2018 NYCDH Graduate Student Project Award Recipients
We are pleased to announce the recipients of the fifth annual NYCDH Graduate Student Project Award for 2018.
The awardees are:
Eamonn Bell (Columbia). First prize ($1000) for the project, “A New Ground-Truth Data Set for Automatic Annotation Extraction from Musical Scores”
Lucia Motolinia Carballo (NYU). Runner Up ($500) for the project, “Electoral Accountability and Local Public Goods: Evidence from a Natural Experiment in Mexico”
Katy Gero (Columbia). Runner Up ($500) for the project, “Visualizing Sonority to Augment Poetry Writing”
John Clegg (NYU). Honorable Mention for the project, “African American Civil War Soldiers Project”
Chris McGuinness (CUNY Graduate Center). Honorable Mention for the project, “Performing Musical Transcription: Participatory Pedagogy through Digital Audio Workstations”
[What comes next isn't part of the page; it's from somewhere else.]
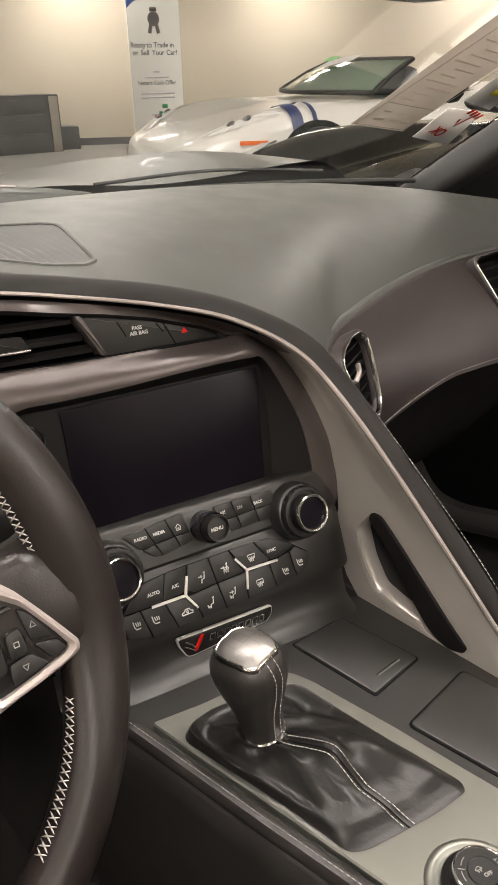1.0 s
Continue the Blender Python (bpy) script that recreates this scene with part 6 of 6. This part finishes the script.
strokes("red_scrawl", [[(0.022 + 0.011 * k, 0.074 - 0.0016 * k), (0.030 + 0.011 * k, 0.073 - 0.0016 * k)] for k in range(4)], 1.0, 0.011, om, RED, ok_, "red bar of writing")
nt_, nm_ = paper("price_note", "white note with yellow writing stuck to the glass", [Vector(p) + off for p in ((0.985, 0.640, 1.004), (1.058, 0.648, 0.990), (1.040, 0.50, 1.085), (0.968, 0.50, 1.090))], PAPER)
strokes("yellow_writing", [[(0.02, 0.03), (0.058, 0.034)], [(0.03, 0.06), (0.06, 0.07)], [(0.045, 0.08), (0.052, 0.12)]], 1.0, 0.015, nm_, YELLOW, nt_, "yellow bars of writing")

# ---- bonnet ----
hood = thing("bonnet", "dark grey metallic bonnet with raised front wings beyond the glass", "car bonnet")
bm = bmesh.new()
rows = []
for j in range(40):
    y = 1.0 + j * 0.04
    row = []
    for i in range(57):
        x = 0.45 + (-1 + i / 28) * 0.88
        dx = abs(x - 0.45)
        base = 0.885 - 0.155 * max(0, (y - 0.95) / 1.3) ** 1.6 - 0.25 * max(0, (y - 2.2) / 0.36) ** 2
        crest = 0.024 * math.exp(-(((dx - 0.62) / 0.12) ** 2)) * min(1, (y - 0.9) / 0.4)
        bulge = 0.020 * math.exp(-((dx / 0.26) ** 4))
        edge = -0.30 * max(0, (dx - 0.66) / 0.27) ** 2
        row.append(Vector((x, y + 0.0 * dx, base + crest + bulge + edge)))
    rows.append(row)
grid(bm, rows)
part("panel", bm, HOODPAINT, hood, "grey metallic paint")
bm = bmesh.new()
grid(bm, [[Vector((x, screen_base(x).y + d, 0.872 + z - 0.05 * abs(x - 0.45) ** 2)) for x in [-0.2 + 0.05 * k for k in range(27)]] for d, z in ((-0.02, 0.008), (0.0, 0.006), (0.02, 0.0), (0.05, -0.01), (0.08, -0.03))])
part("cowl", bm, BLACK, hood, "black cowl panel")
bm = bmesh.new()
crown = [(-0.40, 0.945), (-0.05, 0.940), (0.25, 0.931), (0.39, 0.9215), (0.51, 0.9125), (0.58, 0.904), (0.62, 0.897), (0.655, 0.890)]
top_w = curve_points([Vector((x, 0.985 - 0.10 * max(0.0, 0.1 - x) ** 1.5, z)) for x, z in crown], 40)
grid(bm, [[p + Vector((0, d, -k * max(0.002, p.z - 0.886))) for p in top_w] for d, k in ((0.0, 0.0), (0.006, 0.02), (0.014, 0.4), (0.016, 1.0), (-0.006, 1.0), (-0.005, 0.35), (-0.002, 0.06))], close_u=True)
part("rear_lip", bm, HOODPAINT, hood, "raised rear edge of the bonnet")
# thin pale tube laid on the crest to paint its highlight
bm = bmesh.new()
tube(bm, [p + Vector((0, -0.001, 0.0006)) for p in top_w[:26]], 0.0014, 6)
part("edge_glint", bm, EDGING, hood, "pale line painting the glint along the rear edge")
for x0, x1 in ((0.66, 1.02),):
    w = thing("wiper", "thin black windscreen wiper resting on the cowl", "wiper", "wipers")
    bm = bmesh.new()
    tube(bm, curve_points([screen_base(x0) + Vector((0, 0.045, 0.006)), screen_base((x0 + x1) / 2) + Vector((0, 0.03, 0.016)), screen_base(x1) + Vector((0, 0.018, 0.012))], 12), 0.0026, 6)
    part("arm", bm, RUBBER, w)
The submissions we received were of a very high quality, and showed us that digital humanities work among graduate students in New York City is robust and full of promise. Although we could only give out three cash prizes and two honorable mentions, NYCDH is dedicated to supporting the DH work of NYC graduate students by offering DH programming, training opportunities, collaborations, and guidance throughout the year.
About the NYCDH Graduate Student Project Award:
Awarded annually, the award committee solicits proposals in the spring. The proposals are judged by a group selected from the NYCDH Steering Committee, and the winners are chosen based on their intellectual contribution, innovative use of technology, and the clarity of their work plan.
About NYCDH:
The New York City Digital Humanities group brings together New York City scholars and members of the GLAM (galleries, libraries, archives, museums) community to talk about, experiment with, collaborate on, teach and learn about, and just generally commune around the digital humanities.